Friday, May 15, 2009

Ding Tai Fung


Since I am on a short trip to Taiwan I had to make a stop at the famous Ding Tai Fung.  They have opened several branches in Taipei and around the world in recent years.  The place is always filled and overflowing with tourists in knee high socks coming off huge tour busses all saying"ahh sugoii yo.. oishii desu!"   Totally lame.
The model for their restaurants is fast service and
 turning tables.
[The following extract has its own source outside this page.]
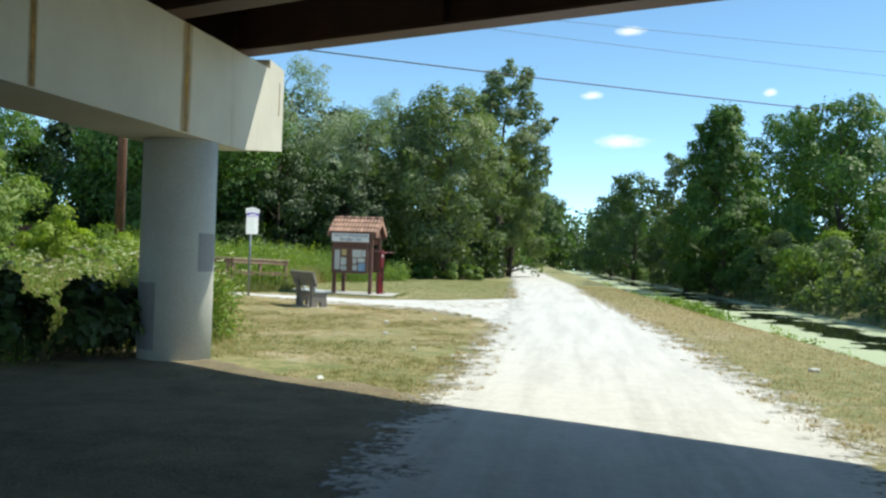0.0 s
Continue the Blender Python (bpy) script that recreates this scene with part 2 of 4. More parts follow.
M_BENCH = surface("grey_recycled_board", (0.50, 0.53, 0.55), (0.60, 0.63, 0.65), 3, 80, 0.5, relief=0.2)
M_BENCHPAD = surface("sandy_concrete", (0.40, 0.35, 0.27), (0.54, 0.48, 0.38), 3, 60, 0.95)
M_BENCHLEG = surface("aggregate_concrete", (0.20, 0.18, 0.165), (0.31, 0.28, 0.26), 8, 120, 0.95, relief=0.7)
M_WHITE = surface("white_board", (0.74, 0.74, 0.72), (0.82, 0.82, 0.80), 4, 40, 0.5, relief=0.1)
M_PURPLE = surface("purple_band", (0.14, 0.09, 0.38), (0.18, 0.12, 0.45), 4, 40, 0.5, relief=0.05)
M_INK = surface("dark_lettering", (0.06, 0.07, 0.12), (0.09, 0.10, 0.17), 6, 40, 0.6, relief=0.05)
M_ENGRAVE = surface("engraved_grey", (0.26, 0.28, 0.29), (0.34, 0.36, 0.37), 6, 40, 0.7, relief=0.05)
M_FAINT = surface("faint_print", (0.45, 0.50, 0.52), (0.55, 0.60, 0.60), 6, 40, 0.6, relief=0.05)
M_GALV = surface("galvanised_post", (0.22, 0.24, 0.25), (0.32, 0.34, 0.35), 5, 60, 0.5, metal=0.6, relief=0.1)
M_RED = surface("red_powder_coat", (0.17, 0.006, 0.012), (0.24, 0.012, 0.018), 5, 60, 0.35, relief=0.05)
M_BLACK = surface("black_rubber", (0.015, 0.015, 0.017), (0.03, 0.03, 0.032), 5, 60, 0.7)
M_CORK = surface("cork_board", (0.13, 0.09, 0.06), (0.20, 0.14, 0.095), 9, 90, 0.9)
M_PAPER = surface("paper_notice", (0.62, 0.63, 0.62), (0.74, 0.74, 0.72), 3, 30, 0.8, each=0.3, relief=0.05)
M_BLUE = surface("blue_leaflet", (0.12, 0.26, 0.45), (0.25, 0.40, 0.58), 6, 30, 0.7, relief=0.05)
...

Every location also has an open kitchen separated by glass behind which two dozen or so men (only men) roll out dough paper thin, fill and crimp dumplings at super speed.  Massive custom steam tables are lined with bamboo steamers full of dumplings at all times making it possible to get your order within seconds.  They remind me the commis kitchen at Perse but more like yellow skinned robots.
My staple order is the regular soup dumplings ( I don't like the fishy flavor the crab ones have), a hot and sour soup, fried rice with porkchop, and one of the cold side dishes of the day, usually the marinated seaweed with dried tofu strips. The cucumbers are also very standard but can lack seasoning.  I always mix my own dipping sauce with 1 part soy and 3 parts vinegar over
 the juliene ginger.  I am always tempted to put hot sauce as well but don't do it, because its just wrong.
The soup dumplings are good but must be inhaled as soon as the lid comes off the steamer.  If you eat too slowly the skin gets dry and hard. Best to eat with multiple people and have an iron clad mouth.  You will burn your tongue.  The meat and soup are just ok; very consistant flavor, seasoning and texture but nothing outstanding. The skin is the key part, thin thin thin.. like girls on the paris runway.
There is nothing thin about the hot and sour soup, my favorite dish there.  The flavor is delicate and its full of ingredients such as tofu, ducks blood cake all perfecly juliened (seriously these guys must have trained with TK).  Unfortunately the soup is always underseasoned for me but they have all the vingar and hot pepper oil you can add till your tastebuds content. 
The fried rice with the pork chop on top is pretty good in that the rice is the right texture, chewy, what Taiwanese people would say QQ.  Other things that are good, chicken soup and the chinese liquior marinated chicken; a cold dish certain to warm you right up.
Overall is it worth beating down Japanese tourists to get a table? Sure why not as long as you politely say "sumi ma sen" in a high pitched voice as you do it, it's cool with them. 
What I learned from them is consistency is key, turn those tables and push the food out.  The covered baskets they provide for your designer purses is a must have. When a girl's purse is safe from damage its easier to focus on the food. 

1 comment:

  1. awesome post. i was rolling laughing... just one issue - i think hot sauce is awesome.